— Exercise goal —
Reproduce the records below exactly as they appear, omitting any pictures they contain.

— Extracted material —
======
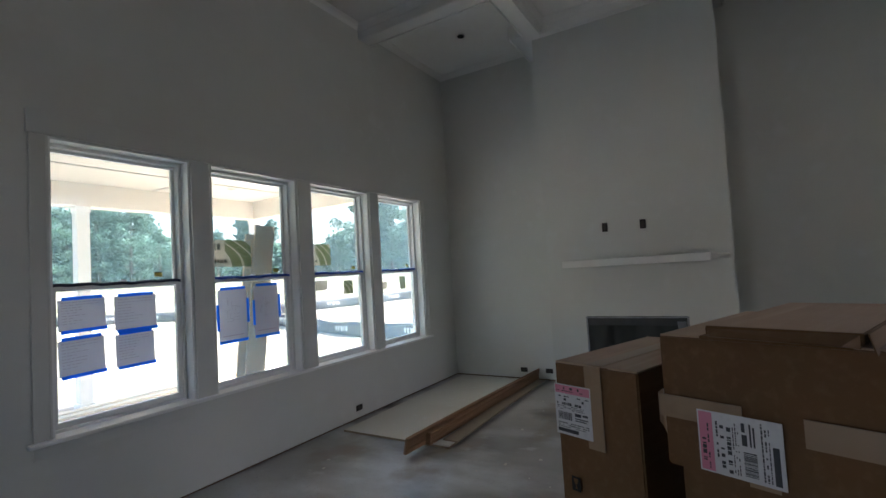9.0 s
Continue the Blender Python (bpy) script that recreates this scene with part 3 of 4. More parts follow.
def shipping_label(parent, m, w, h, turned):
    """A white label with a pink band and unreadable bars: x right, y up from its lower left corner."""
    lab = part("shipping_label", one_block(0, w, 0, h, 0, 0.0012), PAPER, parent, "white shipping label with a pink band")
    lab.matrix_basis = m
    rng = random.Random(int(w * 1000) + int(h * 7000))
    bars = bmesh.new()
    def line(a, b, c, d):
        block(bars, *((c, d, a, b) if turned else (a, b, c, d)), 0.0012, 0.0019)

    # along: the reading direction; down: from the pink band to the far edge
    along, down = (h, w) if turned else (w, h)

    def place(v):
        return v * down if turned else (1 - v) * down

    band_ = one_block(0.004, w * 0.19, 0.004, h - 0.004, 0.0012, 0.0018) if turned else one_block(0.004, w - 0.004, h * 0.82, h - 0.004, 0.0012, 0.0018)
    part("pink_band", band_, PINK, lab)
    for row, tall_, fill in ((0.05, 0.05, 0.35), (0.12, 0.02, 0.6), (0.23, 0.022, 0.5), (0.28, 0.045, 0.55), (0.36, 0.05, 0.7), (0.43, 0.012, 0.8), (0.46, 0.012, 0.7), (0.49, 0.012, 0.5), (0.76, 0.018, 0.8), (0.80, 0.018, 0.6), (0.84, 0.012, 0.75)):
        x = along * 0.06
        while x < along * (0.94 if rng.random() < 0.5 else 0.8):
            e = x + along * rng.uniform(0.015, 0.07)
            if rng.random() < fill:
                line(x, min(e, along * 0.94), *sorted((place(row), place(row + tall_))))
            x = e + along * 0.014
    x = along * 0.08
    while x < along * 0.46:
        e = x + along * rng.choice((0.006, 0.012, 0.018))
        line(x, e, *sorted((place(0.55), place(0.70))))
        x = e + along * rng.choice((0.008, 0.014))
    for a, b, c, d in ((0.55, 0.72, 0.54, 0.60), (0.55, 0.90, 0.63, 0.65), (0.55, 0.86, 0.67, 0.69), (0.76, 0.90, 0.54, 0.58), (0.05, 0.62, 0.88, 0.95)):
        line(along * a, along * b, *sorted((place(c), place(d))))
    tagged(part("print", bars, LABEL_INK, lab), kind="stuff")


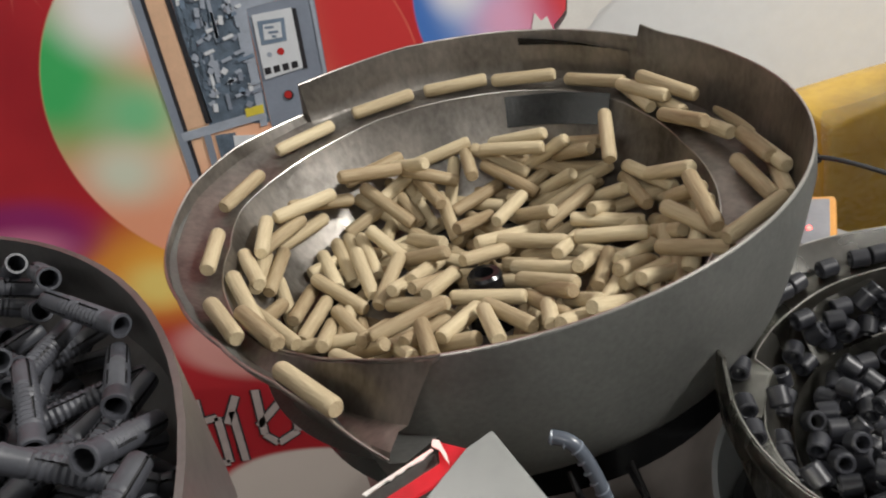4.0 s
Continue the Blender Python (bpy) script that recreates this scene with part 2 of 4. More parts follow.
def feeder_base(at, r, top, mat, label, ring=None):
    f = thing("vibratory_drive", pose(at[0], at[1], TABLE), label, "drive unit", "feeder drives")
    h = Z0 + top - TABLE
    part("housing", lathe([(0, 0.02), (r, 0.02), (r, h - 0.008), (r - 0.006, h), (0, h)], 72, False), mat, f)
    part("foot_flange", lathe([(0, 0), (r * 1.06, 0), (r * 1.06, 0.016), (r * 1.03, 0.02), (0, 0.02)], 72, False), mat, f)
    if ring:
        z0, z1, r0 = ring
        part("rubber_ring", lathe([(r0 - 0.03, z0), (r0 - 0.008, z0), (r0, z0 + 0.006), (r0, z1 - 0.004), (r0 - 0.004, z1), (r0 - 0.03, z1)], 72), BLACK_PAINT, f, "glossy black ring", at=pose(0, 0, Z0 - TABLE))
    return f


def edge_line(points, r):
    """A fine round edge along points, unsmoothed."""
    bm = bmesh.new()
    rings = []
    pts = [Vector(p) for p in points]
    for i, p in enumerate(pts):
        d = (pts[min(i + 1, len(pts) - 1)] - pts[max(i - 1, 0)]).normalized()
        u = d.cross(Vector((0, 0, 1))).normalized()
        v = d.cross(u)
        rings.append([bm.verts.new(p + r * (u * math.cos(k * math.pi / 3) + v * math.sin(k * math.pi / 3))) for k in range(6)])
    for a, b in zip(rings, rings[1:]):
        for k in range(6):
            bm.faces.new((a[k], a[(k + 1) % 6], b[(k + 1) % 6], b[k]))
    return bm


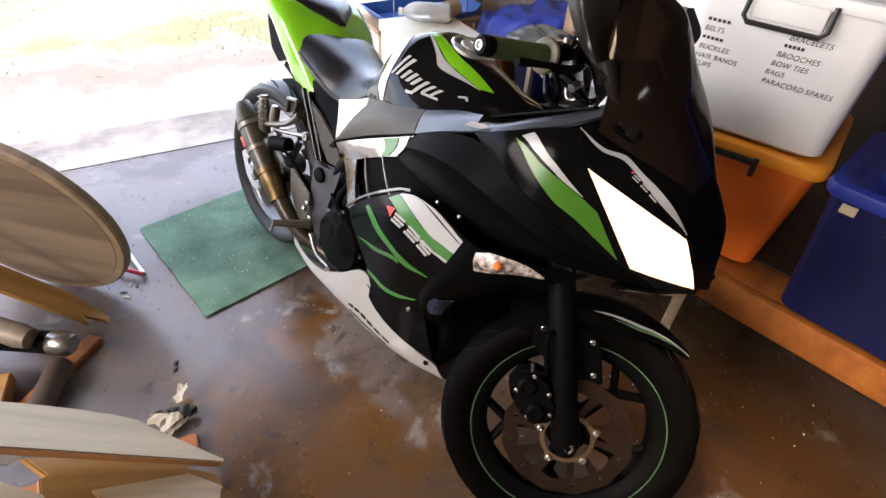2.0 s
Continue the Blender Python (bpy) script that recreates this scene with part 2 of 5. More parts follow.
def layered(name, base, layers, rough, rough_spread, bump, spec=0.5, patches=()):
    """A base colour with blotches: (colour, scale, detail, lower edge, upper edge, strength), each noise at its own
    size.
    patches: (colour, x, y, half length along x, half length along y, strength) on the ground, with ragged edges, under
    the later blotches; for stains and painted light."""
    m = bpy.data.materials.new(name)
    m.use_nodes = True
    nt = m.node_tree
    p = nt.nodes["Principled BSDF"]
    tc = nt.nodes.new("ShaderNodeTexCoord")
    last, fac = None, None

    def lay_patches(below):
        geo = nt.nodes.new("ShaderNodeNewGeometry")
        wob = nt.nodes.new("ShaderNodeTexNoise")
        wob.inputs["Scale"].default_value, wob.inputs["Detail"].default_value = 3.2, 7
        nt.links.new(geo.outputs["Position"], wob.inputs["Vector"])
        shift = nt.nodes.new("ShaderNodeVectorMath")
        shift.operation = "MULTIPLY_ADD"
        shift.inputs[1].default_value = (0.9, 0.9, 0)
        shift.inputs[2].default_value = (-0.45, -0.45, 0)
        nt.links.new(wob.outputs["Color"], shift.inputs[0])
        ragged = nt.nodes.new("ShaderNodeVectorMath")
        nt.links.new(geo.outputs["Position"], ragged.inputs[0])
        nt.links.new(shift.outputs[0], ragged.inputs[1])
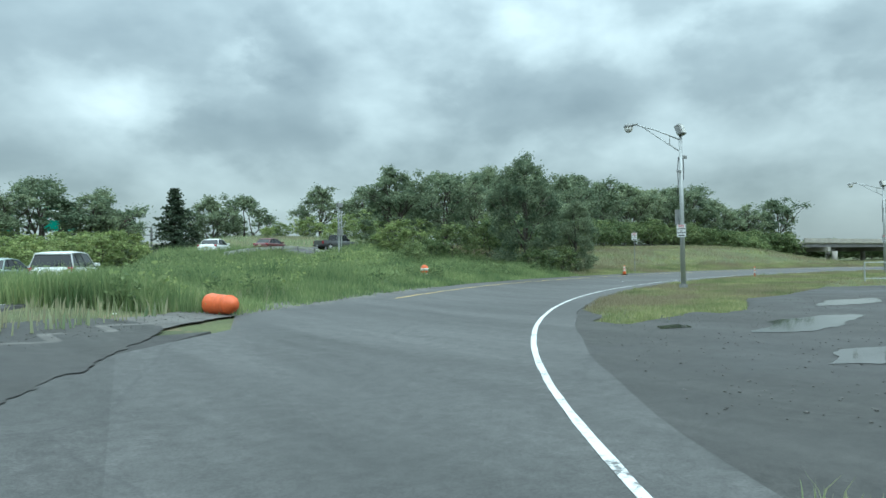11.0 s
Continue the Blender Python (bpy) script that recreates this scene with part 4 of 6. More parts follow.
======
— Correct response —
9.0 s
Continue the Blender Python (bpy) script that recreates this scene with part 3 of 4. More parts follow.
def shipping_label(parent, m, w, h, turned):
    """A white label with a pink band and unreadable bars: x right, y up from its lower left corner."""
    lab = part("shipping_label", one_block(0, w, 0, h, 0, 0.0012), PAPER, parent, "white shipping label with a pink band")
    lab.matrix_basis = m
    rng = random.Random(int(w * 1000) + int(h * 7000))
    bars = bmesh.new()
    def line(a, b, c, d):
        block(bars, *((c, d, a, b) if turned else (a, b, c, d)), 0.0012, 0.0019)

    # along: the reading direction; down: from the pink band to the far edge
    along, down = (h, w) if turned else (w, h)

    def place(v):
        return v * down if turned else (1 - v) * down

    band_ = one_block(0.004, w * 0.19, 0.004, h - 0.004, 0.0012, 0.0018) if turned else one_block(0.004, w - 0.004, h * 0.82, h - 0.004, 0.0012, 0.0018)
    part("pink_band", band_, PINK, lab)
    for row, tall_, fill in ((0.05, 0.05, 0.35), (0.12, 0.02, 0.6), (0.23, 0.022, 0.5), (0.28, 0.045, 0.55), (0.36, 0.05, 0.7), (0.43, 0.012, 0.8), (0.46, 0.012, 0.7), (0.49, 0.012, 0.5), (0.76, 0.018, 0.8), (0.80, 0.018, 0.6), (0.84, 0.012, 0.75)):
        x = along * 0.06
        while x < along * (0.94 if rng.random() < 0.5 else 0.8):
            e = x + along * rng.uniform(0.015, 0.07)
            if rng.random() < fill:
                line(x, min(e, along * 0.94), *sorted((place(row), place(row + tall_))))
            x = e + along * 0.014
    x = along * 0.08
    while x < along * 0.46:
        e = x + along * rng.choice((0.006, 0.012, 0.018))
        line(x, e, *sorted((place(0.55), place(0.70))))
        x = e + along * rng.choice((0.008, 0.014))
    for a, b, c, d in ((0.55, 0.72, 0.54, 0.60), (0.55, 0.90, 0.63, 0.65), (0.55, 0.86, 0.67, 0.69), (0.76, 0.90, 0.54, 0.58), (0.05, 0.62, 0.88, 0.95)):
        line(along * a, along * b, *sorted((place(c), place(d))))
    tagged(part("print", bars, LABEL_INK, lab), kind="stuff")


4.0 s
Continue the Blender Python (bpy) script that recreates this scene with part 2 of 4. More parts follow.
def feeder_base(at, r, top, mat, label, ring=None):
    f = thing("vibratory_drive", pose(at[0], at[1], TABLE), label, "drive unit", "feeder drives")
    h = Z0 + top - TABLE
    part("housing", lathe([(0, 0.02), (r, 0.02), (r, h - 0.008), (r - 0.006, h), (0, h)], 72, False), mat, f)
    part("foot_flange", lathe([(0, 0), (r * 1.06, 0), (r * 1.06, 0.016), (r * 1.03, 0.02), (0, 0.02)], 72, False), mat, f)
    if ring:
        z0, z1, r0 = ring
        part("rubber_ring", lathe([(r0 - 0.03, z0), (r0 - 0.008, z0), (r0, z0 + 0.006), (r0, z1 - 0.004), (r0 - 0.004, z1), (r0 - 0.03, z1)], 72), BLACK_PAINT, f, "glossy black ring", at=pose(0, 0, Z0 - TABLE))
    return f


def edge_line(points, r):
    """A fine round edge along points, unsmoothed."""
    bm = bmesh.new()
    rings = []
    pts = [Vector(p) for p in points]
    for i, p in enumerate(pts):
        d = (pts[min(i + 1, len(pts) - 1)] - pts[max(i - 1, 0)]).normalized()
        u = d.cross(Vector((0, 0, 1))).normalized()
        v = d.cross(u)
        rings.append([bm.verts.new(p + r * (u * math.cos(k * math.pi / 3) + v * math.sin(k * math.pi / 3))) for k in range(6)])
    for a, b in zip(rings, rings[1:]):
        for k in range(6):
            bm.faces.new((a[k], a[(k + 1) % 6], b[(k + 1) % 6], b[k]))
    return bm


2.0 s
Continue the Blender Python (bpy) script that recreates this scene with part 2 of 5. More parts follow.
def layered(name, base, layers, rough, rough_spread, bump, spec=0.5, patches=()):
    """A base colour with blotches: (colour, scale, detail, lower edge, upper edge, strength), each noise at its own
    size.
    patches: (colour, x, y, half length along x, half length along y, strength) on the ground, with ragged edges, under
    the later blotches; for stains and painted light."""
    m = bpy.data.materials.new(name)
    m.use_nodes = True
    nt = m.node_tree
    p = nt.nodes["Principled BSDF"]
    tc = nt.nodes.new("ShaderNodeTexCoord")
    last, fac = None, None

    def lay_patches(below):
        geo = nt.nodes.new("ShaderNodeNewGeometry")
        wob = nt.nodes.new("ShaderNodeTexNoise")
        wob.inputs["Scale"].default_value, wob.inputs["Detail"].default_value = 3.2, 7
        nt.links.new(geo.outputs["Position"], wob.inputs["Vector"])
        shift = nt.nodes.new("ShaderNodeVectorMath")
        shift.operation = "MULTIPLY_ADD"
        shift.inputs[1].default_value = (0.9, 0.9, 0)
        shift.inputs[2].default_value = (-0.45, -0.45, 0)
        nt.links.new(wob.outputs["Color"], shift.inputs[0])
        ragged = nt.nodes.new("ShaderNodeVectorMath")
        nt.links.new(geo.outputs["Position"], ragged.inputs[0])
        nt.links.new(shift.outputs[0], ragged.inputs[1])
11.0 s
Continue the Blender Python (bpy) script that recreates this scene with part 4 of 6. More parts follow.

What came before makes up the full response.